- Location: Ras Isa, Al Hudaydah Governorate, Yemen
- Date: 17 April 2025
- Target: Houthis (per U.S.)
- Attack type: Airstrikes
- Deaths: 80+
- Injured: 171+
- Perpetrator: United States United States Air Force;

= 2025 Ras Isa oil terminal airstrikes =

U.S. airstrike on a Yemeni oil terminal

On 17 April 2025, the United States Air Force conducted 14 airstrikes on a key oil terminal in Ras Isa in Houthi-controlled Yemen. The strike killed at least 80 people and injured another 171, making it the deadliest attack in Yemen since the beginning of the March 2025 United States strikes on Yemen.

== Background ==

On 15 March 2025, the United States launched a large-scale campaign of air and naval strikes against Houthi targets in Yemen, marking the largest U.S. military operation in the Middle East during President Donald Trump's second term. The strikes targeted radar systems, air defenses, and ballistic and drone launch sites used by the Houthis to attack commercial shipping and naval vessels in the Red Sea and Gulf of Aden.

== Airstrikes ==
On 17 April 2025, the Ras Isa oil terminal—located about 55 km north of the port city of Hodeida—was struck by 14 U.S. airstrikes. Footage showed large fires, explosions and destroyed fuel tankers in the area, as well as at least 10 charred bodies and men being treated for burns. The United States Central Command claimed to have targeted the area to "degrade the economic source of power of the Houthis." According to Al Jazeera correspondent Mohammed al-Attab, the air raids took employees and truck drivers by surprise, with the first air raids hitting the area as they were working. Around 70% of imports and 80% of humanitarian aid to Yemen goes through the ports of Ras Isa, Hodeida and as-Salif.
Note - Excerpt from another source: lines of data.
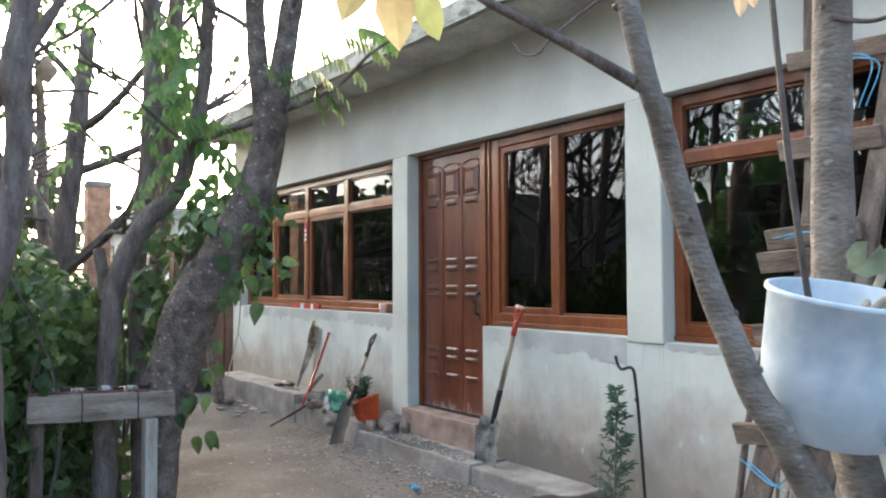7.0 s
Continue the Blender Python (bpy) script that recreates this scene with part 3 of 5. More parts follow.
# distance
bm = bmesh.new()
rng = random.Random(4)
ridge = []
for i in range(121):
    a = math.radians(187 + 165 * i / 120)
    d = 420.0
    h = 47 + 16 * noise.noise(Vector((i * 0.07, 2, 0))) + 9 * noise.noise(Vector((i * 0.2, 5, 0)))
    h *= min(1.0, 0.15 + i / 12)
    ridge.append((d * math.cos(a), d * math.sin(a), h))
V, F = [], []
for x, y, h in ridge:
    for k in range(6):
        u = k / 5
        V.append((x * (0.62 + 0.38 * u), y * (0.62 + 0.38 * u), -2 + (h + 2) * (u ** 0.8) + 3 * noise.noise(Vector((x * 0.03, y * 0.03, u * 3)))))
for i in range(120):
    for k in range(5):
        a = i * 6 + k
        F.append((a, a + 1, a + 7, a + 6))
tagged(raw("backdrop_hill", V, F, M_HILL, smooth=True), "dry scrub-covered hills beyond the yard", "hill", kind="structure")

# sheet gate and the building behind it
gate = thing("metal_gate", (-5.3, 0.05, 0.1), "brown rusty sheet-metal gate beside the house corner", "gate")
for i in range(10):
    x = -6.9 + i * 0.27
    bm = bmesh.new()
    box(bm, x, x + 0.262, 0.03 + 0.012 * (i % 2), 0.05 + 0.012 * (i % 2), 0.12, 1.97)
    part("sheet", bm, M_RUST, gate)
for x in (-6.93, -5.55, -4.2):
    bm = bmesh.new()
    box(bm, x, x + 0.06, 0.07, 0.13, -0.05, 2.05, 0.004)
    part("gate_post", bm, M_RUST, gate)
far = thing("far_building", (-14, 4, 0), "low white far building with small windows behind the gate", "building")
bm = bmesh.new()
box(bm, -17, -10.5, 1.2, 7, -0.1, 2.62)
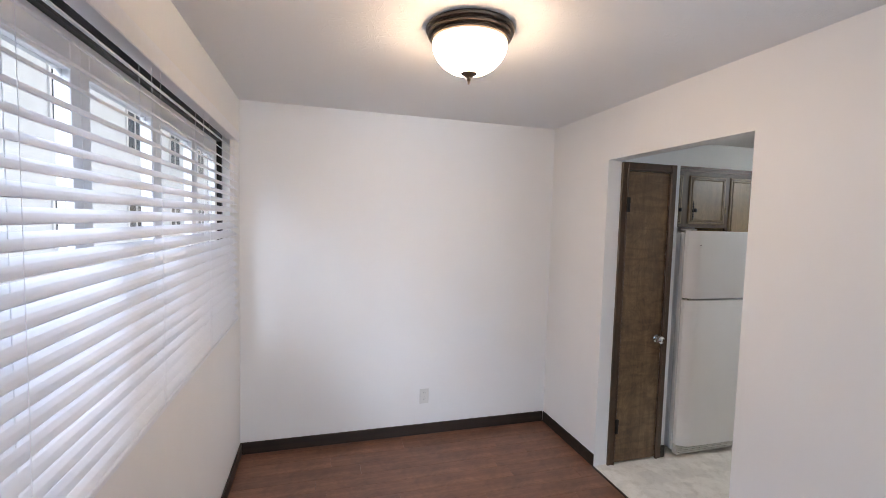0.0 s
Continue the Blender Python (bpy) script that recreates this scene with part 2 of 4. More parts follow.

Al-Masirah reported that many of the dead were oil workers, adding that five paramedics were killed in secondary U.S. strikes as health authorities arrived at the scene.

== Reactions ==
- Houthis: The Houthis condemned the strikes as a "full-fledged war crime, as the port is a civilian facility and not a military one", and that "the U.S. administration fully responsible for the consequences resulting from its escalation in the Red Sea." Following the strikes, the Houthis announced missile attacks on Israel, which was later intercepted, as well as shot down a MQ-9 Reaper drone.
- United States: The U.S. Central Command claimed that the airstrikes were undertaken to degrade the economic source of the Houthis, adding that "The Houthis, their Iranian masters, and those who knowingly aid and abet their terrorist actions should be put on notice that the world will not accept illicit smuggling of fuel and war material to a terrorist organization."

=== International ===
- Iran: Iran strongly condemned the strikes as "barbaric."
- Hamas: Hamas denounced the strikes as a "blatant aggression."
- Human Rights Watch called the strikes an apparent war crime and should be investigated as such.